Hygieneschulung - In Heidelberg liegt die Hygieneampel weiter auf Eis
Hygieneampel - Abstimmung im Gemeinderat von Heidelberg zu Internetveröffentlichungen von Schmudelwirten
In Heidelberg bleibt die Hygiene-Ampel vorerst abgestellt
Eine Touristenstadt wie Heidelberg lebt auch von ihrer Gastronomie. Soll sich ein Gast schon vor dem Besuch am Neckar im Internet informieren können, an welcher Adresse er besser nicht einkehrt, weil hier in Küche oder Keller geschmuddelt wurde? Und wie steht es dann mit dem Schutz der Unternehmen, für die ein solcher namentlicher Eintrag im weltweiten Netz existenzgefährdend sein kann? Der Heidelberger Gemeinderat hat auf seiner Tagesordnung am 24.07.2013 einen Antrag, der eigentlich schon längst überholt ist - aber doch auch wieder jeden Tag aktuell werden kann. Es geht um die Einführung eines "Restaurant-Kontrollbarometers".
Die Fraktion der Grünen hatte den Antrag im Mai 2011 gestellt - nun soll er wohl abschließend behandelt werden. Landes- und bundesweit haben sich die Dinge längst überschlagen, der "Internet-Pranger" ist nach mehreren erfolgreichen Klagen von Gastwirten in ganz Deutschland vorerst einmal in Baden-Württemberg und auch den meisten anderen Bundesländern ausgesetzt worden. Nun wird abgewartet, wie die politische Diskussion weitergeht - und wie die obersten Richter entscheiden. Der Heidelberger Bürgermeister Wolfgang Erichson, zuständig für die städtischen Lebensmittelkontrollen und den Verbraucherschutz in Heidelberg, befürwortet größtmögliche Transparenz.

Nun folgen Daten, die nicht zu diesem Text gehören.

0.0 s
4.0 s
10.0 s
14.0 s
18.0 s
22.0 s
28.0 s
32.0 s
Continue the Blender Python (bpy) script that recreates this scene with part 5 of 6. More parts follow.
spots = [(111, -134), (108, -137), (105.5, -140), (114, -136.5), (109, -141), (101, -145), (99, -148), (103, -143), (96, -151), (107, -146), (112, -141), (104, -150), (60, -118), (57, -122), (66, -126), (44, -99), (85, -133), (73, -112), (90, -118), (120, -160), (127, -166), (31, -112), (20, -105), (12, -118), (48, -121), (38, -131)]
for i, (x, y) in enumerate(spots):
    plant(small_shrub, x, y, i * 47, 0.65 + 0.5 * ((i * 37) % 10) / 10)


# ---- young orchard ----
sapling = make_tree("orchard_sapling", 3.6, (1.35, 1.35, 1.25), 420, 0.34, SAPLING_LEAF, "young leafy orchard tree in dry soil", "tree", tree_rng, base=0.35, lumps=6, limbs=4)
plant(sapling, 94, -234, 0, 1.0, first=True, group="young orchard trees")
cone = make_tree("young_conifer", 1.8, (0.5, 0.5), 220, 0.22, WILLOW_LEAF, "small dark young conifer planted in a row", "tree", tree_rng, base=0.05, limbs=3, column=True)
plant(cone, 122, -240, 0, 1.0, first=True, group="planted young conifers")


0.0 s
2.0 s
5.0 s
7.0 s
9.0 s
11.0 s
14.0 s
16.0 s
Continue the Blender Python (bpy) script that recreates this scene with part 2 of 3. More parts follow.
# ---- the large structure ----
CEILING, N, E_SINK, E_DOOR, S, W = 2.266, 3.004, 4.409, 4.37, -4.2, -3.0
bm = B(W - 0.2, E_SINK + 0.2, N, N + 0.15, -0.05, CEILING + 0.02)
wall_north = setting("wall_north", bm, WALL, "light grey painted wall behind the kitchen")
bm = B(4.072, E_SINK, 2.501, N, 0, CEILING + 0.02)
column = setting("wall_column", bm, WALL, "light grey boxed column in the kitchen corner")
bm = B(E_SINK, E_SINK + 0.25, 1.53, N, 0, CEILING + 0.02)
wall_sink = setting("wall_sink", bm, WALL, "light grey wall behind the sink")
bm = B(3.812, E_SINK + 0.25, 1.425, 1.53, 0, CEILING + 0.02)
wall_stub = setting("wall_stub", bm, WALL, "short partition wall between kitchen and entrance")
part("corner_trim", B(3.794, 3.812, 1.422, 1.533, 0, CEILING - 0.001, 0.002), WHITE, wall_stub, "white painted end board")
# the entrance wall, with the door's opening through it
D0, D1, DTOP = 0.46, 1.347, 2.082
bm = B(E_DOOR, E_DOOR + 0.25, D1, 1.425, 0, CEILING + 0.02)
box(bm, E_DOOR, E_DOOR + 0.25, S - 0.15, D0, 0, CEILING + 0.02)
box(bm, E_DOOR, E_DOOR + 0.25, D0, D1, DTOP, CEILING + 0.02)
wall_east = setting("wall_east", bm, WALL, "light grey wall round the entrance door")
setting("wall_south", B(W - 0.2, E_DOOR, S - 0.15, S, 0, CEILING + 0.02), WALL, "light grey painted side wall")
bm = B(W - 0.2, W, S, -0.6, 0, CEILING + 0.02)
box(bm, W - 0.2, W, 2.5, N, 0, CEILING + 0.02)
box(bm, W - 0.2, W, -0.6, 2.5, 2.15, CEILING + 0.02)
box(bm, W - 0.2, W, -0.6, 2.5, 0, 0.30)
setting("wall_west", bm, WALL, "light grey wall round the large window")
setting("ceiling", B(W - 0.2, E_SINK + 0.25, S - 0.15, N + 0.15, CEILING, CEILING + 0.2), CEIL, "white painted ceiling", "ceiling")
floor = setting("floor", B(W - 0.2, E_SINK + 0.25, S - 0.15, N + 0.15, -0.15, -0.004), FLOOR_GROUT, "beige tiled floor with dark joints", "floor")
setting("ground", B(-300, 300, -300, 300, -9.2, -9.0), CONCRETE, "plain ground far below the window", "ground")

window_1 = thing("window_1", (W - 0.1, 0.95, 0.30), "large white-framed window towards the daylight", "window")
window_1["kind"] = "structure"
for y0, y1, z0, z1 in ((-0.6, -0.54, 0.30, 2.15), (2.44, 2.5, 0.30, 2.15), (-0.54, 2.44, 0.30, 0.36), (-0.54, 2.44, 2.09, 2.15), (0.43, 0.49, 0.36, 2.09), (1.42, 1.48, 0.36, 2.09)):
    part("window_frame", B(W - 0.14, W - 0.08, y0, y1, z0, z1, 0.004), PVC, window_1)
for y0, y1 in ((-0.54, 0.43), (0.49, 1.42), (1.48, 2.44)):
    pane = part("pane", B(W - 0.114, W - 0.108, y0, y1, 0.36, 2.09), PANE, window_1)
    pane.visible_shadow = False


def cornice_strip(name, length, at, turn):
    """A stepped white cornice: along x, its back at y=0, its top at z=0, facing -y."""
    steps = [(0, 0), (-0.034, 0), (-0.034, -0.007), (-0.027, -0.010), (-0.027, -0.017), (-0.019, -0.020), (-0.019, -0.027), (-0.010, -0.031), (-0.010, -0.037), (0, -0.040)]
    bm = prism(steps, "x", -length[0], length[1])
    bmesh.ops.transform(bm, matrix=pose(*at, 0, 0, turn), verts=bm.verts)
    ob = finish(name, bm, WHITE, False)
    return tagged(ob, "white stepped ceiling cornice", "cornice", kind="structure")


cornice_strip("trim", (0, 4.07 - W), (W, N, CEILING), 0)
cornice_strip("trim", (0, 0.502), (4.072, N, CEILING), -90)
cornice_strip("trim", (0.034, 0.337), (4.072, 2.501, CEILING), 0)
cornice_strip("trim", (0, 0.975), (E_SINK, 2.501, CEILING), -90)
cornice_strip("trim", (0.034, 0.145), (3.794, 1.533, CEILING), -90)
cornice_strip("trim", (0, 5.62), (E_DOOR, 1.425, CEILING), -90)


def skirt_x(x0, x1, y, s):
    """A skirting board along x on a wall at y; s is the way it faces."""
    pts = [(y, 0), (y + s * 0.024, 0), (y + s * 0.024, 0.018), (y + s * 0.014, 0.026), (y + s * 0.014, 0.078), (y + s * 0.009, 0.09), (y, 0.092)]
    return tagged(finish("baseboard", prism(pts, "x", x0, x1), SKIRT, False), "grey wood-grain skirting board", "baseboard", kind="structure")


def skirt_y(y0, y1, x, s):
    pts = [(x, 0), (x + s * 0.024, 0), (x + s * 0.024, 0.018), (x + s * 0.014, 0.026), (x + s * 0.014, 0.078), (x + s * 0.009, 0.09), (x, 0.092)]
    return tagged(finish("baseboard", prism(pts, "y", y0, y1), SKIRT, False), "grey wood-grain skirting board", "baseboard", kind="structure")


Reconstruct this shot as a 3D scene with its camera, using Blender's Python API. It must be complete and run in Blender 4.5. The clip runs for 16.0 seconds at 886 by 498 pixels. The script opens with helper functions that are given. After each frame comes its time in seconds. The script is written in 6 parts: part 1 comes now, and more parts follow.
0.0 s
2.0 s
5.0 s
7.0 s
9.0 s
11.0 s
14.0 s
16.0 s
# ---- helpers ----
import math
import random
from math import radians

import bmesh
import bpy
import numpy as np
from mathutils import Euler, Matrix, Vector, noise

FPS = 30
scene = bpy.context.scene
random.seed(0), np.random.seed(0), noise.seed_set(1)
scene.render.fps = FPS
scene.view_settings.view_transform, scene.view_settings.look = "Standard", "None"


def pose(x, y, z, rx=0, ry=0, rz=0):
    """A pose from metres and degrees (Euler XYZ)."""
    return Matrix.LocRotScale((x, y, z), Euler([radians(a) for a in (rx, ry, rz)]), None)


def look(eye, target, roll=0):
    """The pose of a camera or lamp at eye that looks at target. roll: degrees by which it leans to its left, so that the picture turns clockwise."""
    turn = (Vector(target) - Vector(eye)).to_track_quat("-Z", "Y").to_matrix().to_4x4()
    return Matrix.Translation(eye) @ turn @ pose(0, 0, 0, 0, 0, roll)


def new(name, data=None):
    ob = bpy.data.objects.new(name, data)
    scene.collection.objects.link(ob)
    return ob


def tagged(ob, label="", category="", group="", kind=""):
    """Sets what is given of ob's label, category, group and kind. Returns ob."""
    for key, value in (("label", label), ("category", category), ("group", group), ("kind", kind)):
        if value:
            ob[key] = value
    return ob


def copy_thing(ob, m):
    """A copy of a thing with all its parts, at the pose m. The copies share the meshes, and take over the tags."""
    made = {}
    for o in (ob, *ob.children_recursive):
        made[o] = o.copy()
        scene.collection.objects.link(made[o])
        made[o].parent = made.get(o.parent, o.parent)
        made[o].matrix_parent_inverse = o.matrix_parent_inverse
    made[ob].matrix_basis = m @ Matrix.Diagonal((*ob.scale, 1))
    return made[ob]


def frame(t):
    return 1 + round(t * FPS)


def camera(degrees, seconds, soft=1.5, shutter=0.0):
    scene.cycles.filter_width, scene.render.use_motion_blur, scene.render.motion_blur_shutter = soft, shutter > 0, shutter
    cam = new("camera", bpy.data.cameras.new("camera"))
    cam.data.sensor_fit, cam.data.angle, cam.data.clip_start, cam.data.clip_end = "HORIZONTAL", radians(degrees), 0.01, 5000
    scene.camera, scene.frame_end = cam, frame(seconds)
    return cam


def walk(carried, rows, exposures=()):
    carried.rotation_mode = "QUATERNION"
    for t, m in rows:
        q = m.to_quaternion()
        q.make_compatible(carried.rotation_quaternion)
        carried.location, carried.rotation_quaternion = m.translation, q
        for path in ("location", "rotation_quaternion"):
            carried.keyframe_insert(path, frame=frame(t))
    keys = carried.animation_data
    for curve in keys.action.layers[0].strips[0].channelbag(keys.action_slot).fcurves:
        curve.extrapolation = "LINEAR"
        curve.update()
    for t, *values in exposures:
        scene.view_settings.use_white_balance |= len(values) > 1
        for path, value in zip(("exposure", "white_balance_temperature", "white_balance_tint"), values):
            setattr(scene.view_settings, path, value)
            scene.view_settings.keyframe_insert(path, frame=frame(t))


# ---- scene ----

"Wenn in einer kleinen Gemeinde bei einer Kontrolle jemand auffällt, weiß das wenig später jeder im Ort", beschreibt Erichson die "öffentlichen Sanktionen", dies würde aber in einer anonymen Großstadt nicht funktionieren. In der Hauptstadt Berlin, wo der grüne Bürgermeister herkommt, war man denn auch Vorreiter im Markieren der Gaststätten mit Grün-Rot-Gelben Aufklebern. "Rot" sollte - gut sichtbar im Laden angebracht - festgestellte Hygieneverstöße markieren. Andere Systeme schlagen "Smileys" vor: ein grinsendes Gesicht für vorbildliche Betriebsführung. Einen besonders schweren Fall des Vergehens gegen das Lebensmittelgesetz hat gerade das Heidelberger Landgericht verhandelt. Fünf Kilo Lachs, bei dem das Haltbarkeitsdatum schon längst abgelaufen war, schmieriger Schleim in der Eiswürfelmaschine, Pilzsporen an den Wänden und Schneidebrettern, "altverschmutzte" Gerätschaften: Alles andere als appetitlich stellten sich die Zustände einem Team der städtischen Lebensmittelkontrolleure in Küche und Vorratslager eines Lokals in der Innenstadt im vergangenen August dar. Staatsanwalt Markus Schmitt warf dem Wirt vor, "zum Verzehr ungeeignete Lebensmittel in den Verkehr gebracht" zu haben.
Urteil gegen Gastwirt:
"Es hat mich in einem Ausnahmezustand erwischt", gestand der Beschuldigte rückhaltlos. "Das war der Tiefpunkt in meiner 25-jährigen Laufbahn", räumte er ein, er habe den Betrieb wegen einer persönlichen Krise schleifen lassen. "Ich habe meinen Mitarbeitern auch nicht mehr so auf die Finger geschaut." Inzwischen sind die Mängel längst beseitigt, die Lebensmittelkontrolleure hatten das Unternehmen ins engmaschige Kontrollnetz genommen und sind zufrieden.
Richter Robert Will verurteilte den Gastronomen zu einer Geldstrafe von 50 Tagessätzen à 150 Euro. Ursprünglich hatte das Strafmaß sogar bei 90 Tagessätzen à 200 Euro gelegen. Damit wäre er vorbestraft gewesen. Doch das umfassende Geständnis hatte die Richter milde gestimmt. Einen Eintrag als "Schmuddel-Wirt" musste der Verurteilte zu keinem Moment fürchten: Die Mängel waren im August festgestellt worden, die inzwischen ausgesetzte Veröffentlichungspflicht trat erst im September 2012 in Kraft.
Ohne Interneteintrag bleiben auch die Heidelberger Gastronomen. Käme das öffentliche Kontrollbarometer heute zurück, stünden aktuell elf Betriebe auf der Liste - und könnten theoretisch auch per App aufs Touristenhandy gerufen werden.